3. Beoordeling van de klachten De klachten kunnen niet tot cassatie leiden. Zulks behoeft, gezien artikel 101a van de Wet op de rechterlijke organisatie, geen nadere motivering nu de klachten niet nopen tot beantwoording van rechtsvragen in het belang van de rechtseenheid of de rechtsontwikkeling.
4. Ambtshalve aanwezig bevonden grond tot cassatie Voor de onderhavige omslag gebouwd gold volgens artikel 5, lid 1, van de hier van toepassing zijnde Verordening waterschap Gelderse Vallei, in overeenstemming met artikel 120, lid 2, van de Waterschapswet, als maatstaf van heffing de voor de heffing van belastingen ter zake van onroerende zaken bedoeld in artikel 273 van de gemeentewet, voor het jaar 1993 vastgestelde waarde in het economische verkeer. Nu, naar het Hof heeft vastgesteld, belanghebbende tegen de op die waarde gebaseerde aanslagen in de onroerend- goedbelastingen over 1993 geen bezwaar heeft gemaakt, is die waarde voor de heffing van die belastingen onherroepelijk komen vast te staan. Hieruit volgt dat op grond van artikel 131, lid 3, van de Waterschapswet (tekst 1993), wat betreft die waarde bezwaar en beroep tegen de aanslag in de waterschapsomslag niet waren toegelaten. Het schap had derhalve niet, zoals het heeft gedaan, het bezwaar ontvankelijk mogen verklaren en de aanslag handhaven, maar had belanghebbende in zijn bezwaar niet-ontvankelijk moeten verklaren. Het Hof had mitsdien ook niet de uitspraak van het schap mogen bevestigen, maar had die uitspraak moeten vernietigen en belanghebbende alsnog in zijn bezwaar niet-ontvankelijk moeten verklaren. De Hoge Raad zal dit thans doen.

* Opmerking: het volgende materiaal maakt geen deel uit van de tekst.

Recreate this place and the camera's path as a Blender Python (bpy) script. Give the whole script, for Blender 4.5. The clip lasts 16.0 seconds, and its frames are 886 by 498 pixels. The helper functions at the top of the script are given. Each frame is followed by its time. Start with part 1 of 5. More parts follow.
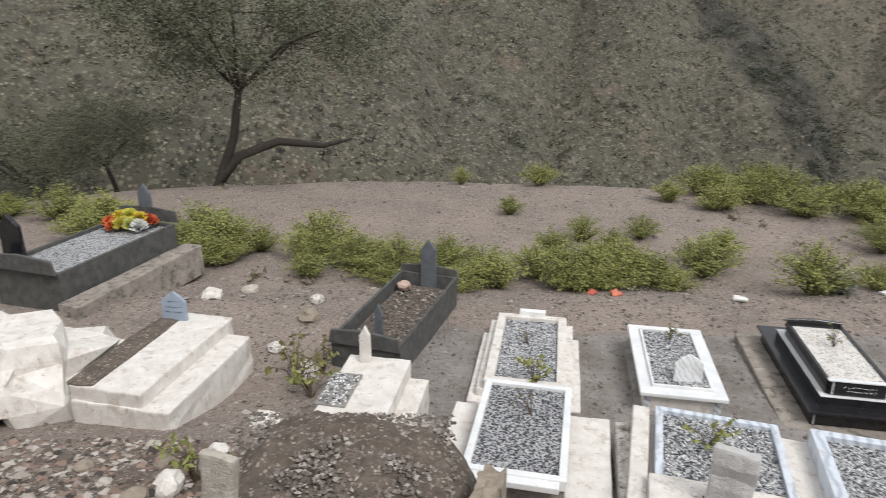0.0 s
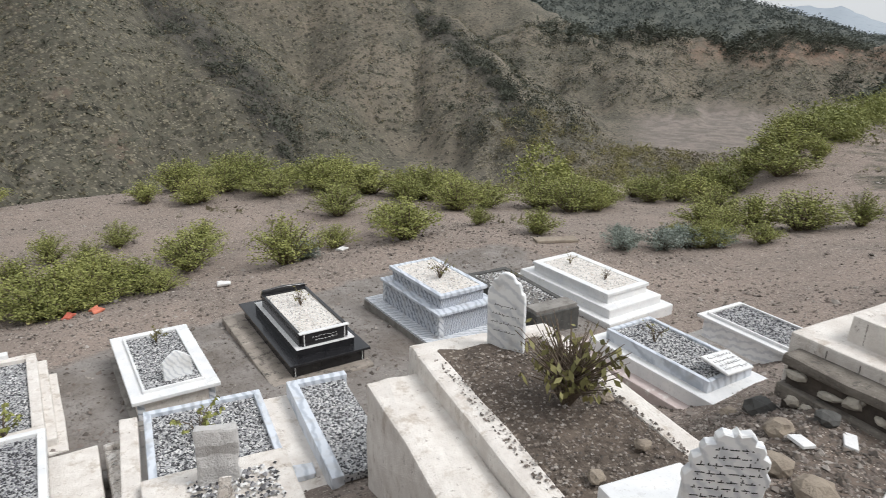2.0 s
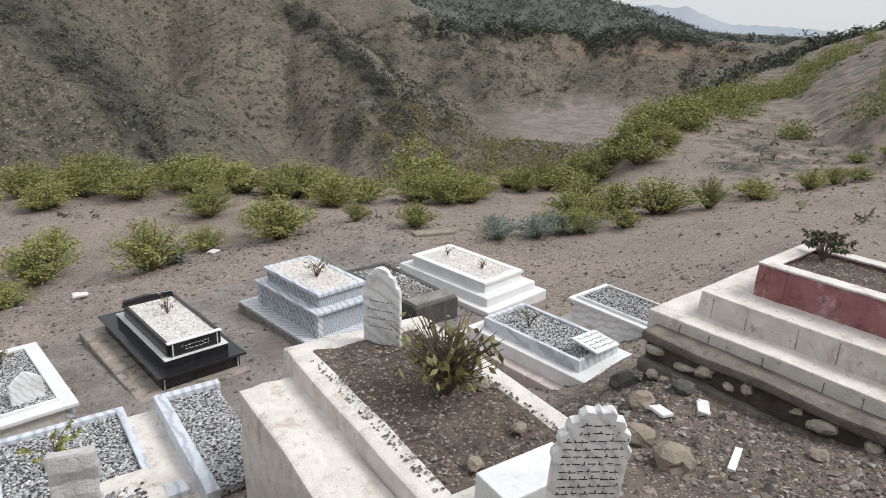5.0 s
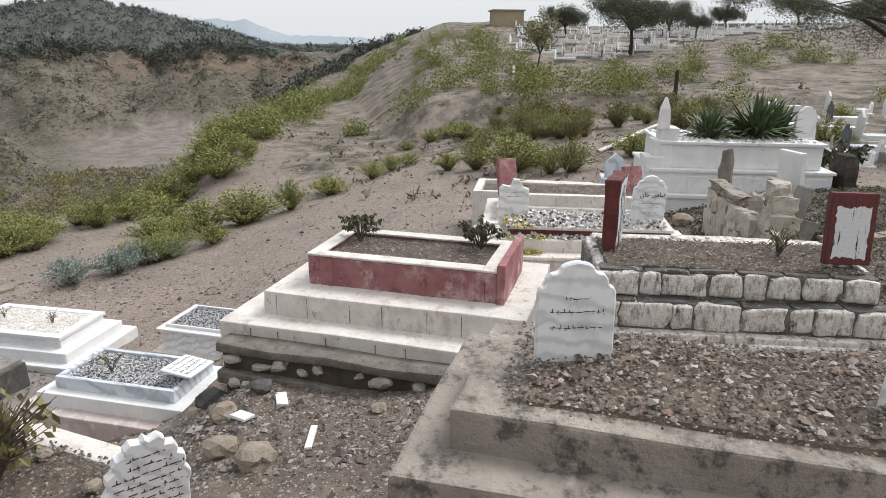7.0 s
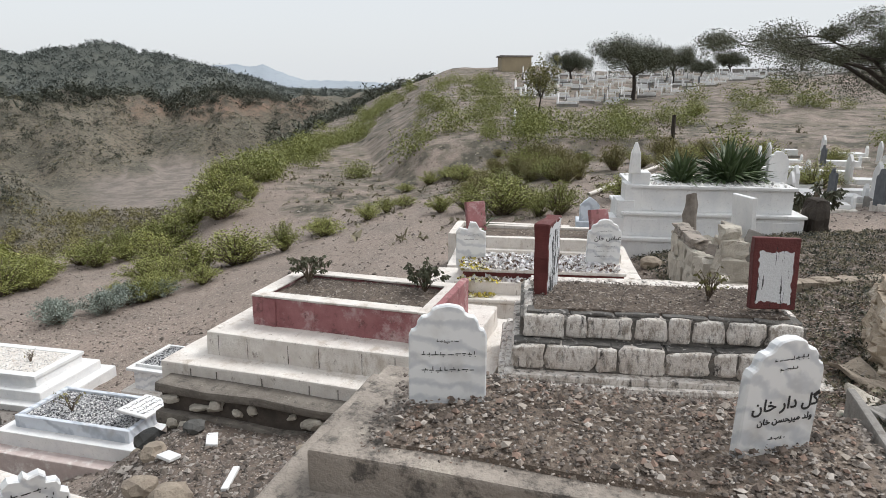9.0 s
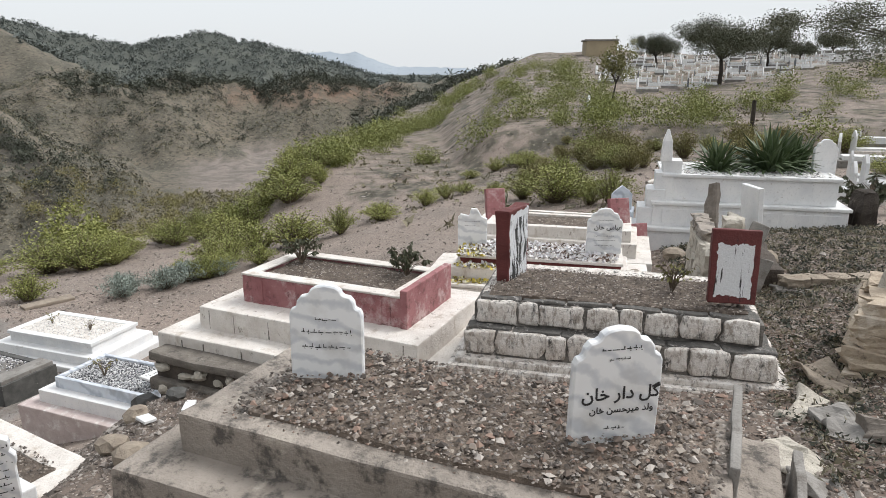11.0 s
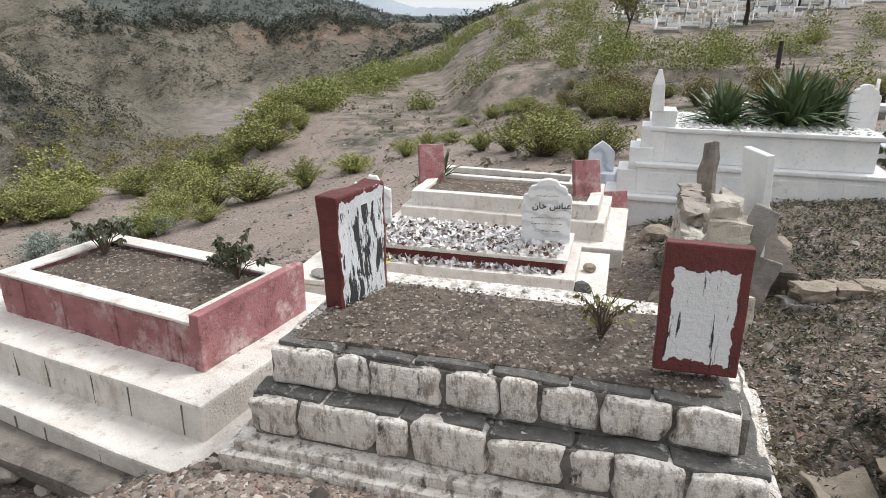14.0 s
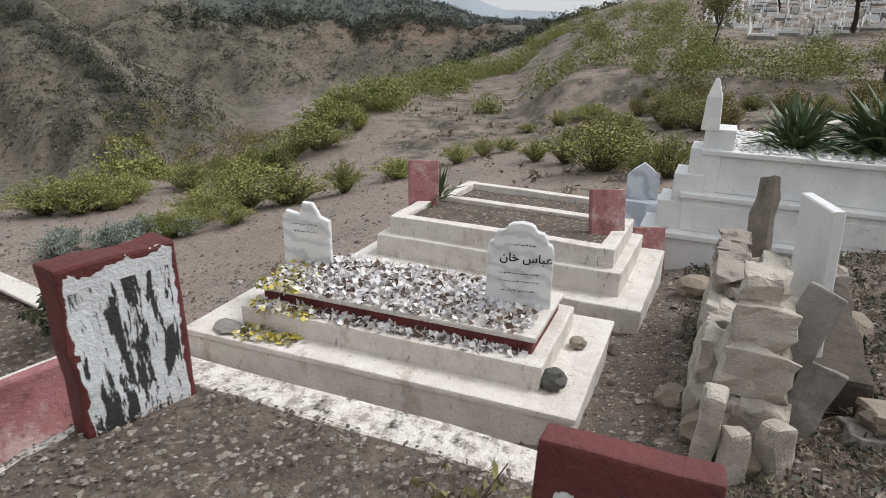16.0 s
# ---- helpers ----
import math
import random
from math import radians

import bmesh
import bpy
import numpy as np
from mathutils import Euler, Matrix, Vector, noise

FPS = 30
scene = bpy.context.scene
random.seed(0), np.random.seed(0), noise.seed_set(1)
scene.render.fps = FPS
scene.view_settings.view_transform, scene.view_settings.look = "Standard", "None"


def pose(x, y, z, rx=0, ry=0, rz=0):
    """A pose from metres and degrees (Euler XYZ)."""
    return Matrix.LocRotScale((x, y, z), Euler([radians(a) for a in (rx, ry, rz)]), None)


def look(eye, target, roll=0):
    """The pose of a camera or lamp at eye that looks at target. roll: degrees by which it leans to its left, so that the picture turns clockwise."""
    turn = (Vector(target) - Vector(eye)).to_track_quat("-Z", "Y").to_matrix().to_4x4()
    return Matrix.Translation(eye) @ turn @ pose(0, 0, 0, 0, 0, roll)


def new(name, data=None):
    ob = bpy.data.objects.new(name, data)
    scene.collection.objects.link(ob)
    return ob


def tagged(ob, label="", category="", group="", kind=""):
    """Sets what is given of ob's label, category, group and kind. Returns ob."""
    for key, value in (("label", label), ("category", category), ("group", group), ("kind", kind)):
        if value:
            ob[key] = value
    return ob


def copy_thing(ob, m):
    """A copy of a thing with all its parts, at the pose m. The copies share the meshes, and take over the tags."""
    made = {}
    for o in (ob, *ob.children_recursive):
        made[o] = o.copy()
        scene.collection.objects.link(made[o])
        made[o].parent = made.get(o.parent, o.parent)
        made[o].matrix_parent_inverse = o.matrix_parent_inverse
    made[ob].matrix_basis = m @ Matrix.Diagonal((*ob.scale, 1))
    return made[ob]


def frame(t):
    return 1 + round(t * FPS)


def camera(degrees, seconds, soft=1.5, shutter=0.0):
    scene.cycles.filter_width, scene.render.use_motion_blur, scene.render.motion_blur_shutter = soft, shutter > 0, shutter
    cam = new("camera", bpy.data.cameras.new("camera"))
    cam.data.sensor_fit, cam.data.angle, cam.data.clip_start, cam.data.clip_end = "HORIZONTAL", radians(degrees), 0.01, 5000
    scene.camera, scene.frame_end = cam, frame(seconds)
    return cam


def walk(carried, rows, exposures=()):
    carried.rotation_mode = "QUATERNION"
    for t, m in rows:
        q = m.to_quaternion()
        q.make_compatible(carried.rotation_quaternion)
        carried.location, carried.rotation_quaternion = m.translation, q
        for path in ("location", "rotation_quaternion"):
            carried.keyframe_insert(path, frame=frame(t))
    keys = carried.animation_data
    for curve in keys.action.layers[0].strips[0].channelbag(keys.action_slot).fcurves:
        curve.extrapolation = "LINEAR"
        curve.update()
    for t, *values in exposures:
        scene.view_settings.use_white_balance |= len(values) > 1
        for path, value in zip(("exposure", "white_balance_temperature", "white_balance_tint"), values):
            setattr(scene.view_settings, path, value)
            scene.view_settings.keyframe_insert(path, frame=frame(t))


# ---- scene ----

5. Proceskosten De Hoge Raad acht geen termen aanwezig voor een veroordeling in de proceskosten als bedoeld in artikel 5a van de Wet administratieve rechtspraak belastingzaken.
6. Beslissing De Hoge Raad: -vernietigt de uitspraak van het Hof en die van het schap, -verklaart belanghebbende niet-ontvankelijk in zijn bezwaar, - gelast dat door het Waterschap Gelderse Vallei en Eem aan belanghebbende wordt vergoed het door deze ter zake van het beroep in cassatie verschuldigd geworden griffierecht ten bedrage van f 90,-- alsmede het ter zake van de behandeling voor het Hof gestorte griffierecht ten bedrage van (uiteindelijk) f 40,--.
Dit arrest is op 16 juni 1999 vastgesteld door de vice-president Stoffer als voorzitter, en de raadsheren Zuurmond en Kop, in tegenwoordigheid van de waarnemend griffier Fehmers, en op die datum in het openbaar uigesproken.
De voorzitter verleent op de voet van artikel 5, lid 3, van de Wet administratieve rechtspraak belastingzaken alsnog vermindering van het ter zake van het beroep verschuldigde recht. Het teveel betaalde griffierecht van f 225,-- wordt door de Griffier van de Hoge Raad aan belanghebbende teruggegeven.